PLAATS (78): Bosjes van Poot

Elke week bespreekt Marcel Verreck in Den Haag Centraal heden en verleden van een bijzondere Haagse plek.

Griep. Griep. Griep. Ik heb er meestal niet zo’n last van, maar deze van dit jaar bezit de hardnekkigheid waarmee het CDA vroeger toch telkens weer de verkiezingen won. Je denkt dat het voorbij is met die hoge koorts (ik haalde zelfs 39,3!), het geril in je bed, pijn in alle lichaamsdelen, totale lusteloosheid en een ongekende productie van lichaamseigen afvalstoffen, maar dan komt-ie weer. De temperatuur is gezakt, het gesnotter onder controle, kortom het echte leven kan beginnen, maar na een ochtend montere arbeid loop je er weer als een oud mannetje bij. Ik begin me af te vragen of ik dat onderhand ook niet ben.
Het is wel een onvervalste Haagse griep, groen en geel zijn de substanties die neus en keel produceren. Nadere details zal ik u besparen, al zult u er niet van opkijken, want er zijn slechts weinigen die dezer dagen aan griep of verkoudheid ontsnappen.

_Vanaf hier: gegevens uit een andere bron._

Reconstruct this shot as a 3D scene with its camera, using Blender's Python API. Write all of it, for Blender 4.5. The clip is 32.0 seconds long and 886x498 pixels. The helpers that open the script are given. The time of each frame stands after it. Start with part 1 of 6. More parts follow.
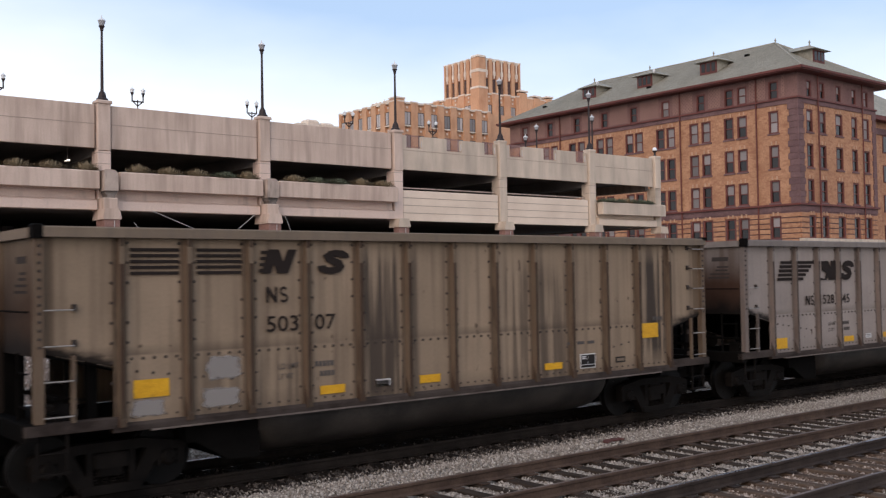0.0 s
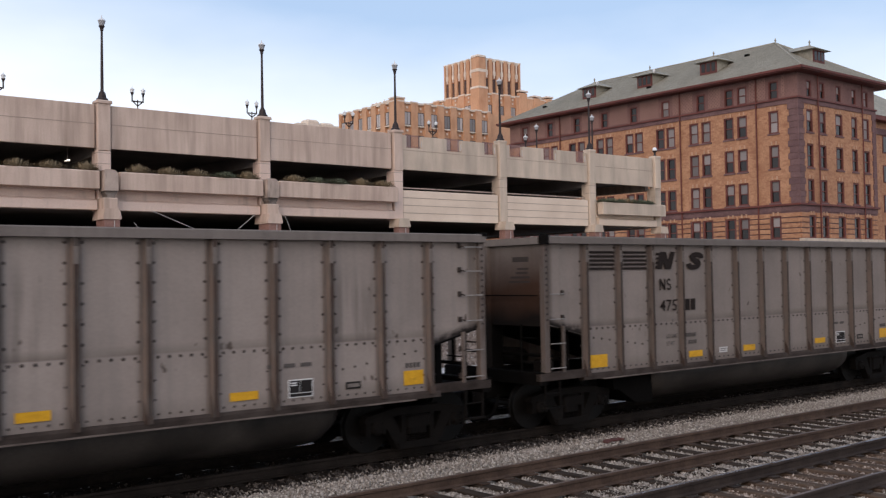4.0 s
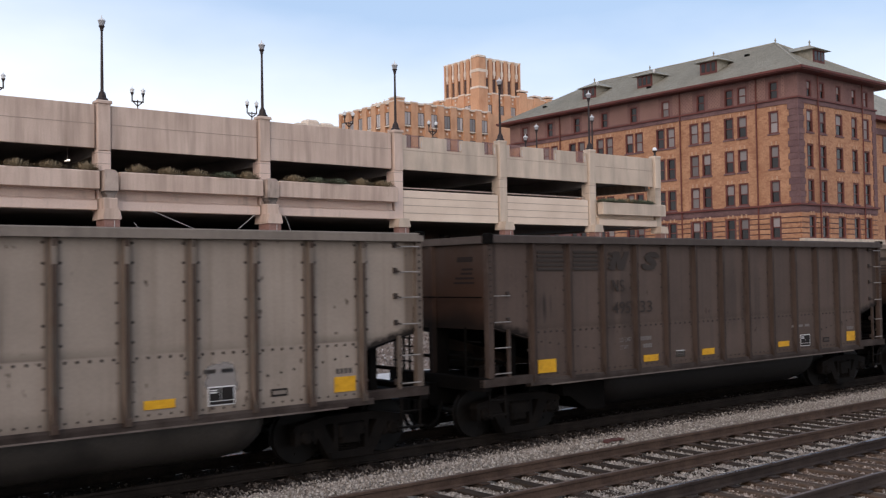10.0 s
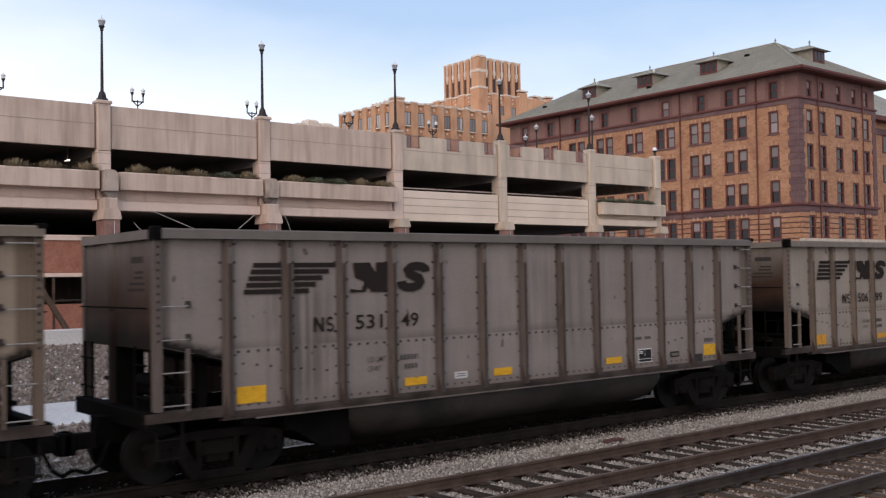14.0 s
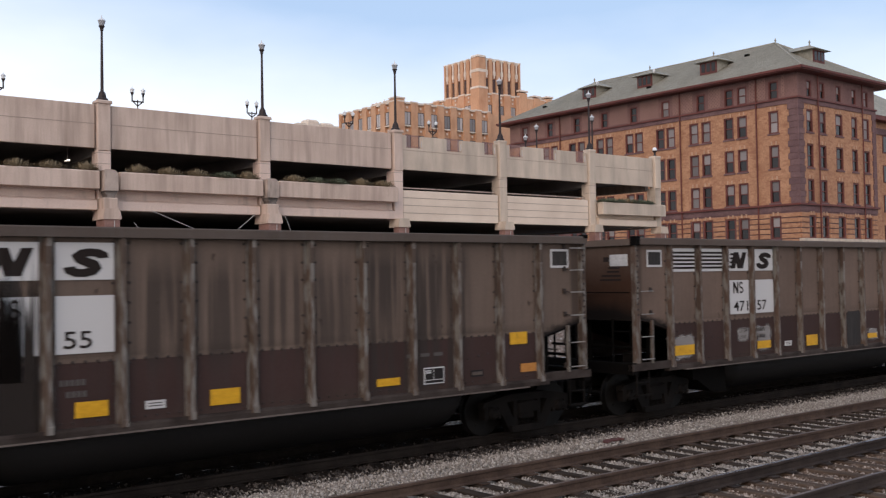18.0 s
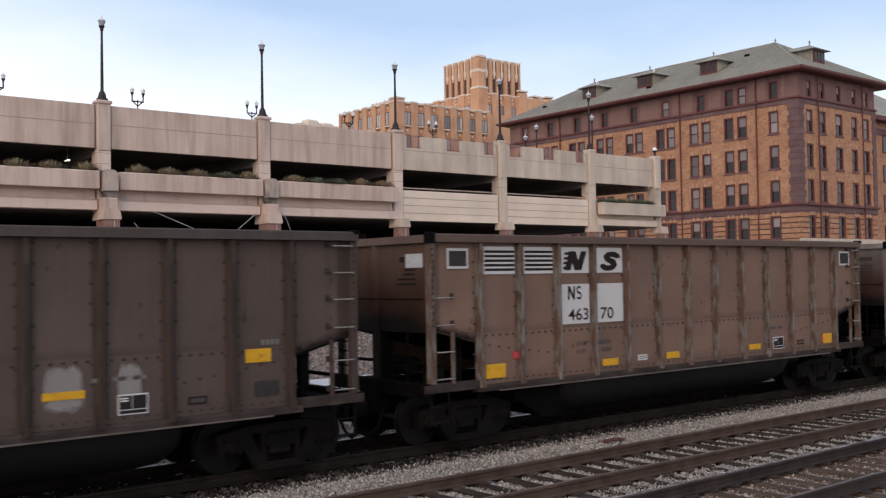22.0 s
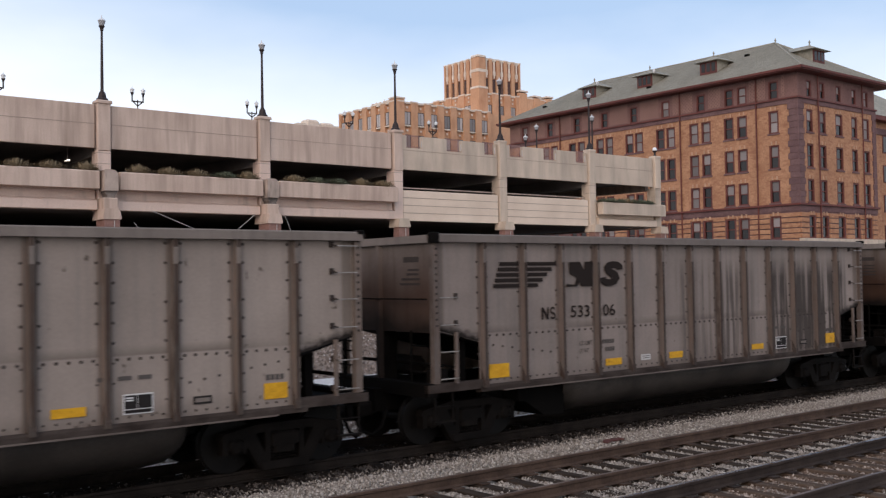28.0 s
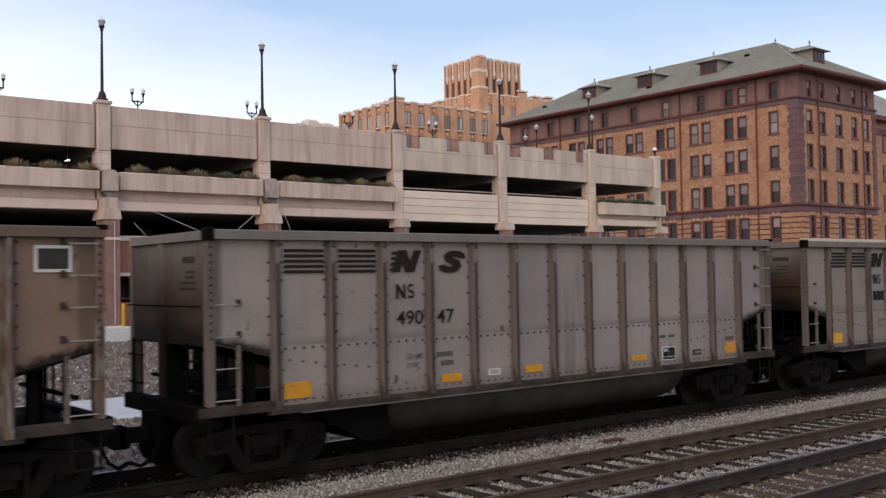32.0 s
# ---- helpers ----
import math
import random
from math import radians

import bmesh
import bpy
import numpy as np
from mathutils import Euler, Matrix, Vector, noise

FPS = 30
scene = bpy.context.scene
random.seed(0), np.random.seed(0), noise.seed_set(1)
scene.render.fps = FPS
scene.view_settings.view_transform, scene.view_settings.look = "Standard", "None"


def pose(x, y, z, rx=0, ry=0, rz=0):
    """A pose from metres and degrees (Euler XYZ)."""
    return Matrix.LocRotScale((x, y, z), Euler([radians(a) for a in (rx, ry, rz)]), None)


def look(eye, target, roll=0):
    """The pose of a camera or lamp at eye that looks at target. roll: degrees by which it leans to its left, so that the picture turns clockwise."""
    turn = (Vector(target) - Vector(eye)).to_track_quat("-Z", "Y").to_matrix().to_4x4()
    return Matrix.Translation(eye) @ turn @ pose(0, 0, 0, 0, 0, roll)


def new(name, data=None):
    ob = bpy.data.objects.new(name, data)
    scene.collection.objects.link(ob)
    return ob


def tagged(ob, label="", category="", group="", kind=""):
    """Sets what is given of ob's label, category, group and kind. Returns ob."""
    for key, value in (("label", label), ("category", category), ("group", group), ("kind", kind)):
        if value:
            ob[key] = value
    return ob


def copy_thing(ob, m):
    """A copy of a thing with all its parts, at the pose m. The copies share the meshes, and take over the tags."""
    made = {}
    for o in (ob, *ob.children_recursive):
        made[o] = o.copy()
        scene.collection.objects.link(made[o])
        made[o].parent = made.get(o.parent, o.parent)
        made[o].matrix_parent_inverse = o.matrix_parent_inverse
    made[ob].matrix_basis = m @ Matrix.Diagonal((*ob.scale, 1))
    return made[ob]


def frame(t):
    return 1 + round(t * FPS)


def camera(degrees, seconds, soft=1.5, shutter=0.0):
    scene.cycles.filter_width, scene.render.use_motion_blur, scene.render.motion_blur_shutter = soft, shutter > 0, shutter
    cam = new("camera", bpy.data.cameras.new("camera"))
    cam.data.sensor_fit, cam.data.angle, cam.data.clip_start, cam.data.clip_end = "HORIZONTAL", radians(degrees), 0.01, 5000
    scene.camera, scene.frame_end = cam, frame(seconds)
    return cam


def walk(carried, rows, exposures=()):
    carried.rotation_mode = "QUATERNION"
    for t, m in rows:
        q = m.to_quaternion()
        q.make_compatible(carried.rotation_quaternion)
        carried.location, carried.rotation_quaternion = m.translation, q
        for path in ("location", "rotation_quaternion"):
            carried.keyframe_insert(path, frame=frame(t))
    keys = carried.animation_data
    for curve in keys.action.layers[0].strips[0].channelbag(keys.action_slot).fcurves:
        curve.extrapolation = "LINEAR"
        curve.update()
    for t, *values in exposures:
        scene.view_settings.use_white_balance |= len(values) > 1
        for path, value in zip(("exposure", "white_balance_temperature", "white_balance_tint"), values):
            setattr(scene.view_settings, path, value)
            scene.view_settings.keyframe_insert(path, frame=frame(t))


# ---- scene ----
cam = camera(48.26, 32.0, soft=1.3, shutter=0.12)
EYE = Vector((0, 0, 3.3))
YAW, PITCH, ROLL = radians(38.942), radians(1.6925), -0.945
AIM = EYE + 50 * Vector((math.sin(YAW) * math.cos(PITCH), math.cos(YAW) * math.cos(PITCH), math.sin(PITCH)))
VIEW = look(EYE, AIM, ROLL)
walk(cam, [(0, VIEW), (32, VIEW)], exposures=[(0, 0.06, 6500, 13), (1, 0.02, 6500, 13), (3, 0.0, 6500, 13), (6, -0.09, 6500, 13), (8, -0.01, 6500, 13), (26, 0.0, 6500, 13), (28, -0.04, 6500, 13), (32, -0.04, 6500, 13)])

# ---- world and sun ----
SUN_EL, SUN_AZ = 32.0, 234.0     # degrees; azimuth clockwise from +Y
world = bpy.data.worlds.new("world")
scene.world = world
world.use_nodes = True
wn, wl = world.node_tree.nodes, world.node_tree.links
bg = wn["Background"]
sky = wn.new("ShaderNodeTexSky")
sky.sky_type = "NISHITA"
sky.sun_disc = False
sky.sun_elevation, sky.sun_rotation = radians(SUN_EL), radians(SUN_AZ)
sky.air_density, sky.dust_density, sky.ozone_density = 1.0, 2.0, 1.0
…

Maar het wordt lente, voor zover er in ons huidige klimaat nog sprake is geweest van een winter, de zon wordt elke dag sterker en gedrogeerd met vitaminedranken ga ik op pad. De beentjes voelen nog wankel aan, maar de Bosjes van Poot moeten haalbaar zijn. Daar kan je de zee zien, de grote genezer, het troostrijke orgel van de eeuwigheid. Waar je heen gaat bij vreugde en verdriet, die kalm en wild kan zijn, en die er, ook als je er midden in de nacht naar toe gaat, altijd ligt. Voor jou alleen. In een bij de Vogelwijk passend tempo bereik ik de rand van de Bosjes van Poot. Honden hollen over de paden, ik sleep me over de eerste duinrand heen. Dan volgt het echte werk. Alles kraakt en snuift, maar ik bereik de top. Groot en rood hangt de zon, er is nauwelijks wind, de zee lijkt niet te bewegen. Door het kale geboomte zijn ook de hoogtepunten van onze stad goed zichtbaar. Er is nog een ander uitzichtpunt, maar dan moet je scherp afdalen en weer steil omhoog. Dat bewaren we voor de volgende keer. Ik kies het weggetje dat naar Duindorp voert, tussen de kleine huisjes, langs de luxe monumenten der gentrificatie. En bij het Markenseplein plof ik neer in – uiteraard – lijn 12. Een paar haltes maar. Zou die griep hier willen uitstappen?